Boozy Book Reviews: 5 Most Anticipated Spring 2023 Drinks Books
By my count, there are more than twenty new drink books being released in the first three months of 2023. Below are the ones I’m most looking forward to.
1. Wild Drinks: The New Old World of Small-Batch Brews, Ferments and Infusions by Sharon Flynn
We live during a very exciting new era of attention to old-world fermentation techniques, with everyone from work-from-home cooks to some of the world’s top bartenders getting on board. Sharon Flynn is one of the leaders of this new movement, having studied fermentation techniques over 20 years while living in Malaysia, Japan, the US and Europe, and launching her business The Fermentary that produces sauerkraut and kimchi for sale and hosts fermenting workshops in Victoria, Australia.
Wild Drinks is a book on infusing, brewing and fermenting everything from mead to kombucha to cider to kvass. It promises more than 60 recipes including those of drinks including wild beer, apple cider, country wine, wild soda, water kefir, kombucha, ginger beer, and fruit vinegars. Plus, there is a chapter on how to use fermentation byproducts like kimchi pancakes and nettle risotto.

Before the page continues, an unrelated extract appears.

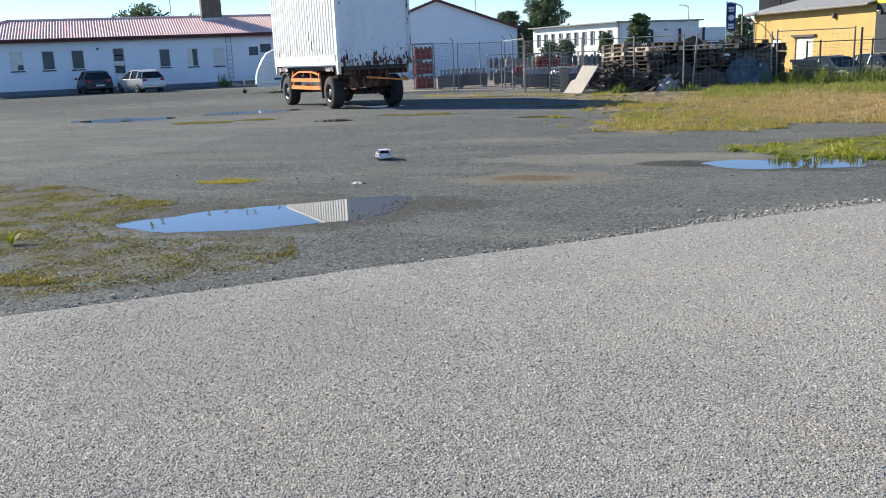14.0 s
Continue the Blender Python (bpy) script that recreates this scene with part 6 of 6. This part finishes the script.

2. The Essential Tequila & Mezcal Companion: How to Select, Collect & Savor Agave Spirits by Tess Rose Lampert
After years of little information on mezcal and very little accurate information on tequila in book form, we’ve entered a new era of abundant published works on agave. Which will be the ones we turn to over and over? We’ll have to wait and see if this makes the list.
This new guide promises a lot: 300 tasting notes, producer profiles, history and production of agave spirits, tips on stocking a home bar and organizing a tasting, and more than 30 cocktail recipes. The book comes from cannabis and agave professional Tess Rose Lampert, who writes about the category and hosts private events.
Technically this book came out at the end of 2022, but it seems that reviewers only received their copies this January, so it counts as a 2023 release to me. The 600-plus page book is a compendium of both writing and recipes from cocktail coverage in the New York Times. There are short articles from writers including Toby Cecchini, Eric Asimov, Rosie Schaap, Robert Simonson, and William Grimes, with one or more recipes following each piece, plus interviews with ten bartenders like Ivy Mix of Leyenda in Brooklyn, Sother Teague of Amor y Amargo in Manhattan.
The book is organized into sections on variations of classics like the Martini, Manhattan, Old Fashioned, and Negroni, and in this new edition of the book there are 140 new recipes including ones featuring vermouth, and non-alcoholic cocktails. Upon first browse of my review copy, I'm enjoying the mix of writing and recipes every few pages in this book as opposed to the standard of one big block of text at the beginning and then sparsely introduced recipes over the remaining pages.
4. The Maison Premiere Almanac: Cocktails, Oysters, Absinthe, and Other Essential Nutrients for the Sensualist, Aesthete, and Flaneur by Joshua Boissy, Krystof Zizka, Jordan Mackay, and William Elliott
With the publication of the Cure cocktail book last year, I thought we’d reached the end of the cocktail books from the great cocktail bars of the 2010s, but one more snuck in onto my to-read list. Maison Premiere has long been known as a Brooklyn bar for cocktails (specifically ones with absinthe) and oysters in the New Orleans style. The book from the bar promises 90 drink recipes, primers on absinthe, and tutorials on oysters in a format that’s a “visually arresting objet d’art that will make a perfect addition to any bookshelf.”
5. The New French Wine: Redefining the World's Greatest Wine Culture by Jon Bonné
Collector-tempting wine and spirits book boxed sets are becoming increasingly common, with recent ones on Champagne and bourbon hitting the market, both also from the publisher Ten Speed Press. This forthcoming two-volume box set on French wine by former San Francisco Chronicle wine editor Jon Bonné joins them, coming in at 864 pages all together.
The first book promises to be an overview of each wine region within France, and the second a “comprehensive reference guide to the producers and their wine.” The description on the author’s website frames the book as coming at a time of great change for the category. “The legendary appellations are being reconceived; places like Champagne and Beaujolais are in the midst of positive revolution, while others like St. Emilion and Vouvray face upheaval and sometimes outright revolt. Many naturalist winemakers have rejected the rules entirely and make their wine outside the system, their wines appreciated by a generation keen to reject the ways of the old. After decades of reliance on chemically intensive farming, the country’s best winemakers now adhere to organic and biodynamic farming — but are often stymied by neighbors, and a government still stuck in the old ways.”